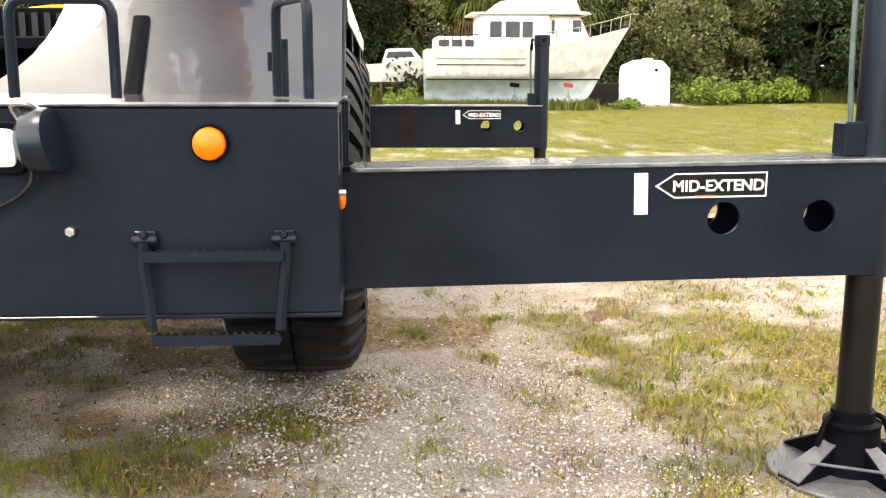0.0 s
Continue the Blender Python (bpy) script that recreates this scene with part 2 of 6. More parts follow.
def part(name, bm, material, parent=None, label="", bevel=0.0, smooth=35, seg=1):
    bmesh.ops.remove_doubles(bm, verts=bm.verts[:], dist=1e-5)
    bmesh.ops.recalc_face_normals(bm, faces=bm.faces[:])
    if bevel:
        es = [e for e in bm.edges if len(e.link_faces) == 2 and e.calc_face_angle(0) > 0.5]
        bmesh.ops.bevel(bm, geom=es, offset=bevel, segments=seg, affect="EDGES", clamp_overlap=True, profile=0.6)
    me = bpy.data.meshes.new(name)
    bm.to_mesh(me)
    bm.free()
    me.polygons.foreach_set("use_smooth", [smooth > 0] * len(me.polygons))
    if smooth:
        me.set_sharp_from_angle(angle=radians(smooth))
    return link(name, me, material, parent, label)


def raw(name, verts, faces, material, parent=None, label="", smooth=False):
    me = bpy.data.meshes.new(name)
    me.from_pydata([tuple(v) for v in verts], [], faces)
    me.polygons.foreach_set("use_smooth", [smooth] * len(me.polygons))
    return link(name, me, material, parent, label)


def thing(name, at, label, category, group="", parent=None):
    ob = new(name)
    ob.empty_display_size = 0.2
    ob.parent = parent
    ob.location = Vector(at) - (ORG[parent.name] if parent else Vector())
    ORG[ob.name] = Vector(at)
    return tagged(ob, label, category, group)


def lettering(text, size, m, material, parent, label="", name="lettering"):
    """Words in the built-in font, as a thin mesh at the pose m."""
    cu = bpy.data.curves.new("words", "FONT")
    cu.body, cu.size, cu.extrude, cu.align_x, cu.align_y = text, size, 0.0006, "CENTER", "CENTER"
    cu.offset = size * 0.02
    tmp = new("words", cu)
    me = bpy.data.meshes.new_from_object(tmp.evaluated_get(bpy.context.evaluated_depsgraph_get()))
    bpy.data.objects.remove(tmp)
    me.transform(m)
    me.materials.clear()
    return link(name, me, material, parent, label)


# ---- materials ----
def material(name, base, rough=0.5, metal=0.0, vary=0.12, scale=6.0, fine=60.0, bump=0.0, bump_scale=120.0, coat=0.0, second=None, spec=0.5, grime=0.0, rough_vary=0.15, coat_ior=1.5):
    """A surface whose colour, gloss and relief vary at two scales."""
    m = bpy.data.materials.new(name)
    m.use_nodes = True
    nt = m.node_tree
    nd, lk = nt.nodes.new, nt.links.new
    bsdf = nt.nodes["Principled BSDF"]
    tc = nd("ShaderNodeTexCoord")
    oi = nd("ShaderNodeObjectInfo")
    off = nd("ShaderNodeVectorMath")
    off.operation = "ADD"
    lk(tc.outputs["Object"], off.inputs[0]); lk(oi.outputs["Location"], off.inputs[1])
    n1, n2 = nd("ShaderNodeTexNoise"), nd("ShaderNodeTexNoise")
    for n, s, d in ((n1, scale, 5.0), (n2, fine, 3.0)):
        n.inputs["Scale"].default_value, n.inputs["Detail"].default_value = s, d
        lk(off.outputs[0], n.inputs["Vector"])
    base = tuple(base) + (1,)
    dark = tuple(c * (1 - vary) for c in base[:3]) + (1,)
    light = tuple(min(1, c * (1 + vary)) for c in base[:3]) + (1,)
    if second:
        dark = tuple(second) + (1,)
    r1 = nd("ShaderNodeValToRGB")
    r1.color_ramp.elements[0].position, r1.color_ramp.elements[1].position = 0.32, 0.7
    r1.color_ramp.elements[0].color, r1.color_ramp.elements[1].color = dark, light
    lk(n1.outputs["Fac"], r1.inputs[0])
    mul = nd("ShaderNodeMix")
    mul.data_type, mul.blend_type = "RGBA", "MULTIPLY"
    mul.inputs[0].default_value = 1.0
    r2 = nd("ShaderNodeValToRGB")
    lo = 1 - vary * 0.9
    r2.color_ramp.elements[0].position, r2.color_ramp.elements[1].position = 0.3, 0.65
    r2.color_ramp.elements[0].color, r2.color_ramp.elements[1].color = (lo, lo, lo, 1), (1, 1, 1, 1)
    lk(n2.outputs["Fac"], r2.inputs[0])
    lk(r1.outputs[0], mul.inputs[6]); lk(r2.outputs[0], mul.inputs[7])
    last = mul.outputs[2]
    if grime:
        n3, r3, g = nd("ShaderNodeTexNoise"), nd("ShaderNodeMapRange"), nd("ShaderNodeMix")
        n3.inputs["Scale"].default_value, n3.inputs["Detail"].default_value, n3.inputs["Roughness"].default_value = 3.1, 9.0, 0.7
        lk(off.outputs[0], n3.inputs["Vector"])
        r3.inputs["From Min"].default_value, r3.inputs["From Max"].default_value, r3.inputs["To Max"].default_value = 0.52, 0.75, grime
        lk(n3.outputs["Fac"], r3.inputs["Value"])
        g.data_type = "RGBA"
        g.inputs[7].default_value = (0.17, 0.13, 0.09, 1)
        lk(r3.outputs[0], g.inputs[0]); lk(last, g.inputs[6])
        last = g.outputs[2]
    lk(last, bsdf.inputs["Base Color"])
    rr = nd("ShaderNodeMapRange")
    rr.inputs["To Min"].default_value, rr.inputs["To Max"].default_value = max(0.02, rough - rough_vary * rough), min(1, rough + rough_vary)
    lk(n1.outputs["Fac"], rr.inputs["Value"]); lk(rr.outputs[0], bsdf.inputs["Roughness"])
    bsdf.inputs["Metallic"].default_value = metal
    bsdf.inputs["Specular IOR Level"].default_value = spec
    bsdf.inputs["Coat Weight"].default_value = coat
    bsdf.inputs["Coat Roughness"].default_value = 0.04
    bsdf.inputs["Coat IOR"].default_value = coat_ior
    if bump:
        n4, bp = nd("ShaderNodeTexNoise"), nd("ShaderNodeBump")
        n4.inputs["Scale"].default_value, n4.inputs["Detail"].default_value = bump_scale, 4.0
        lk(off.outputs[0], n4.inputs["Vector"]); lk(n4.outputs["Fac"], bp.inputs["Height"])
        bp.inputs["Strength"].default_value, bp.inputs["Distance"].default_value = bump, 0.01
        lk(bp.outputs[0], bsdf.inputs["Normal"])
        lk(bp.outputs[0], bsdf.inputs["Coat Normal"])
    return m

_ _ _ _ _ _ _

Set exercise ▸
Repeat word for word the lines from the line containing "Continue the Blender" to the line containing "return tagged(ob, label, category, group)", both lines included; nothing else should appear.

Expected answer ▸
Continue the Blender Python (bpy) script that recreates this scene with part 2 of 6. More parts follow.
def part(name, bm, material, parent=None, label="", bevel=0.0, smooth=35, seg=1):
    bmesh.ops.remove_doubles(bm, verts=bm.verts[:], dist=1e-5)
    bmesh.ops.recalc_face_normals(bm, faces=bm.faces[:])
    if bevel:
        es = [e for e in bm.edges if len(e.link_faces) == 2 and e.calc_face_angle(0) > 0.5]
        bmesh.ops.bevel(bm, geom=es, offset=bevel, segments=seg, affect="EDGES", clamp_overlap=True, profile=0.6)
    me = bpy.data.meshes.new(name)
    bm.to_mesh(me)
    bm.free()
    me.polygons.foreach_set("use_smooth", [smooth > 0] * len(me.polygons))
    if smooth:
        me.set_sharp_from_angle(angle=radians(smooth))
    return link(name, me, material, parent, label)


def raw(name, verts, faces, material, parent=None, label="", smooth=False):
    me = bpy.data.meshes.new(name)
    me.from_pydata([tuple(v) for v in verts], [], faces)
    me.polygons.foreach_set("use_smooth", [smooth] * len(me.polygons))
    return link(name, me, material, parent, label)


def thing(name, at, label, category, group="", parent=None):
    ob = new(name)
    ob.empty_display_size = 0.2
    ob.parent = parent
    ob.location = Vector(at) - (ORG[parent.name] if parent else Vector())
    ORG[ob.name] = Vector(at)
    return tagged(ob, label, category, group)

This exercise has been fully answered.